I start by pouring oat milk into black coffee.
I peel the rind off an orange and follow the juice with my tongue as it rolls down my wrist. I take my socks off and step into the warm morning light.
Sundays are for Nina Simone and lemon cake. Blueberry scones. Really good books and going barefoot. I’m sitting in the sunlight, drinking coffee, and eating oranges. Warm rays of honey are oozing over the yard like they have no business doing in the middle of February and I am eternally grateful. In Southern California, spring is already latent in the air.
BOOK REVIEW
I recently read Jacqueline Woodson’s Another Brooklyn, and am, as always, thinking about innocence and how silently it leaves the bodies of girls long before they know it has gone.
About how painful and beautiful and heartbreaking it is to grow up a girl and how those early years of awakening to the world become frozen in time. We look back upon them for the rest of our lives as a collection of secrets that we were too afraid to tell even ourselves for a long time.
Girlhood is a labyrinth of loss and love and something indescribable that permeates the pages of Woodson’s novel in such poetic eloquence that I could barely breathe as I read it. For I carry the trauma of girlhood with me like an extension of my own body. It lives inside of me. I can feel its sharp pulse.
In those early days, the world is a battlefield. And no matter how much your mother may try to protect you, she will never be able to shield you from the minefield that is adolescence. You will get your heart torn out of your own body, you will watch the blood trickle down your own wrists. You will learn things, internalize things that no one can shield you from. It is an experience of infinity in that way. And it is often one that you don’t feel the full force of until you are twenty-something and wondering why you cannot trust anyone anymore.
I remember so many things from those years that they have become a part of me.

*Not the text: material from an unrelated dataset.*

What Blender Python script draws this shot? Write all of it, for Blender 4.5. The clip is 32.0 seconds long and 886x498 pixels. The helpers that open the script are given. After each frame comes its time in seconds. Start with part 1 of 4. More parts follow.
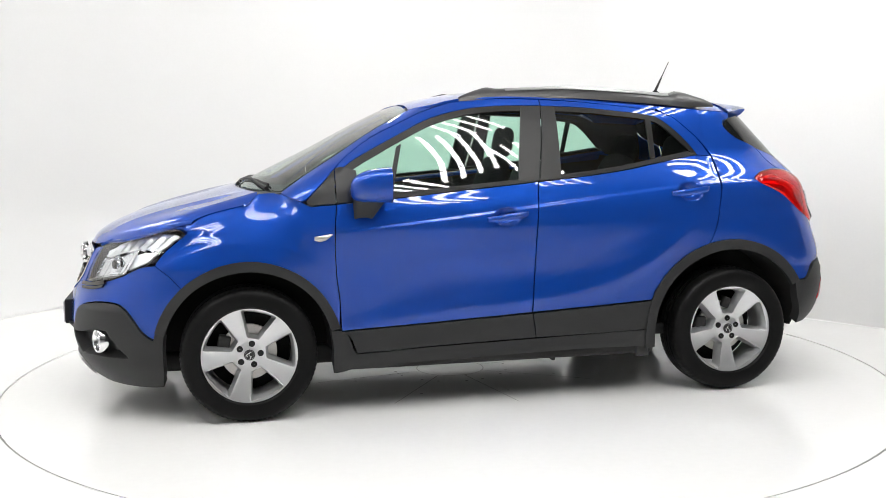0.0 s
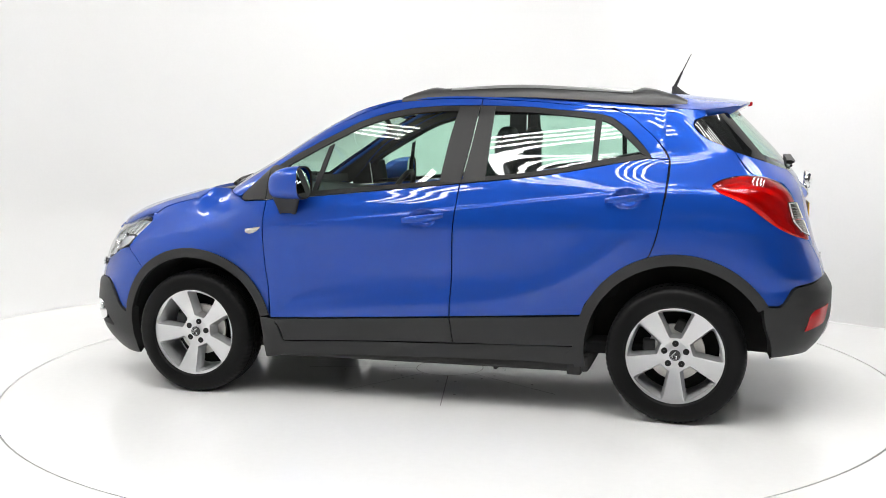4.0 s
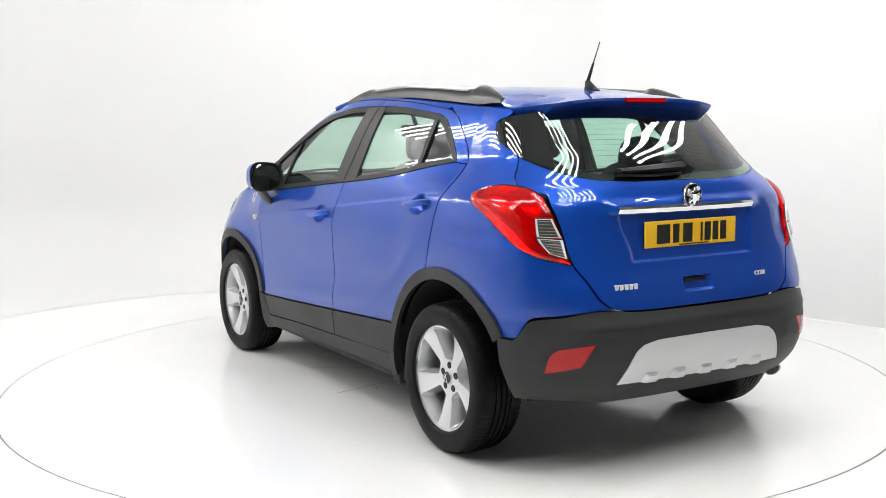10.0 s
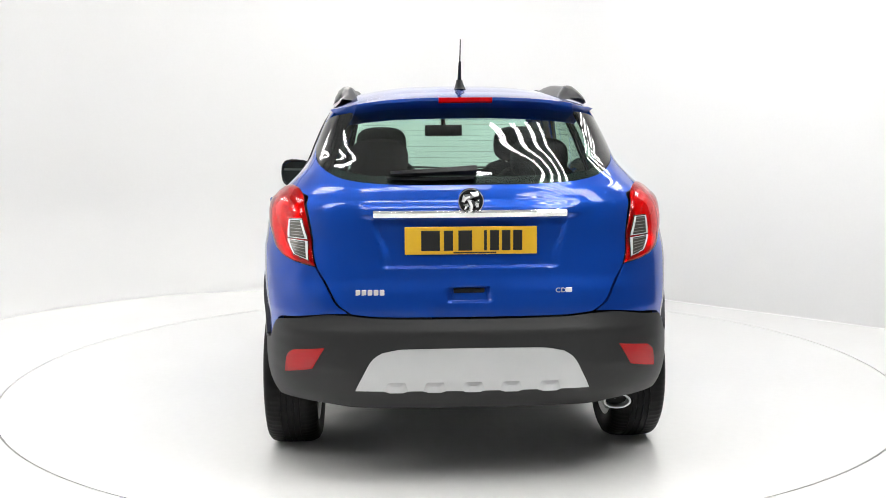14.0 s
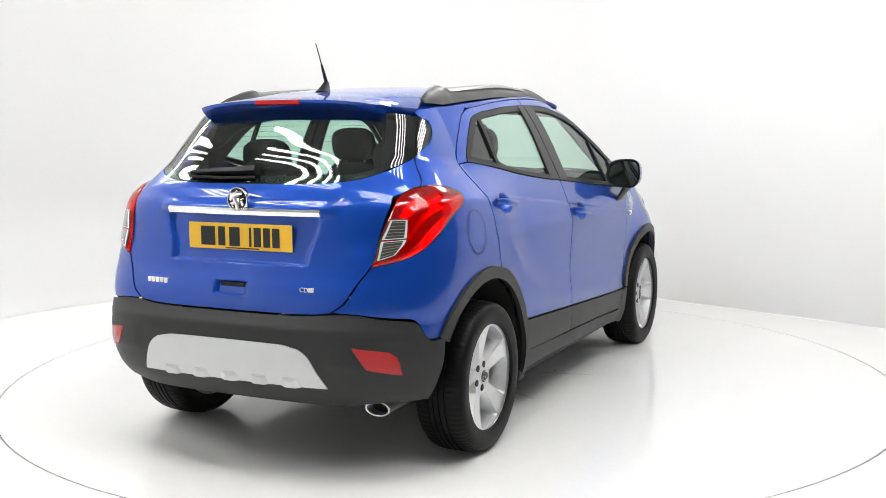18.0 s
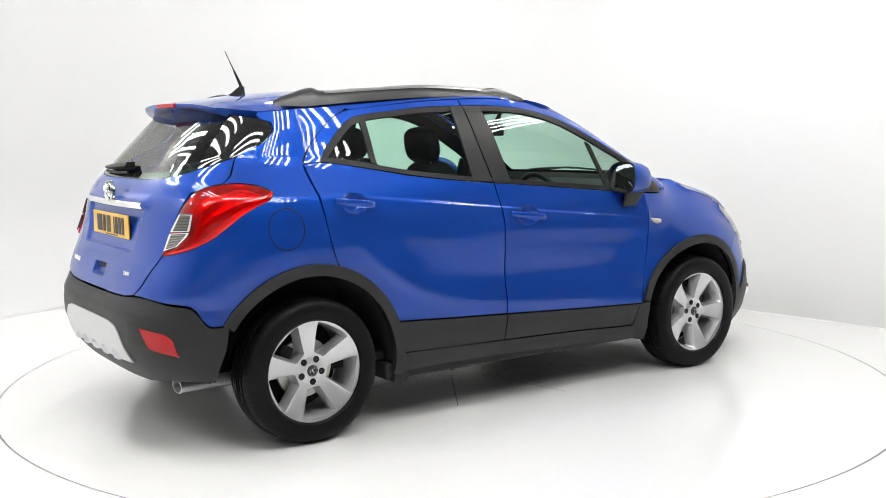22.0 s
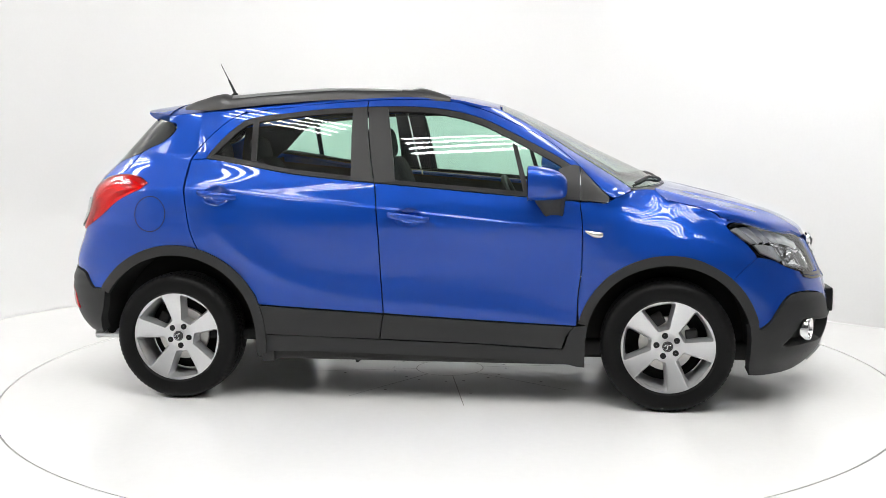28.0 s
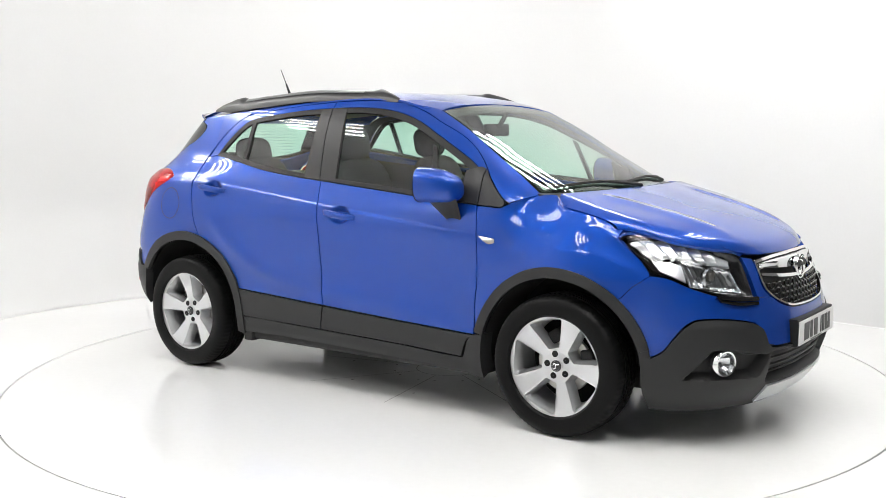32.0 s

I know my childhood home phone number by heart. I know the street I grew up on and the birthdays of everyone I have ever loved. People I did not love too. I know the route to my high school and to all of the houses of the people I knew and drank sketchy alcohol with. I could drive through that world with my eyes closed. My body remembers every turn. I know kingdom, phylum, class, order, family, genus, species. I know seven times eight equals fifty-six. I know every word that has ever broken my heart. I know the rhythm that the ocean swayed to that summer that I could barely speak. I know which month. Which year. I know the face of the teacher who saved me and each book that he used to do it. I know the melody of Bon Iver’s “Holocene”, could recognize it anywhere. I know the pink sidewalks that I learned how to walk on; the pink sidewalks I danced on, sang on, skinned my bare knees on. The ones I walked all over barefoot and broken-hearted. I know each one of those days by heart. And all of the ones that came before them.
The one’s where I was just a child, looking up at a sky that I thought went on forever.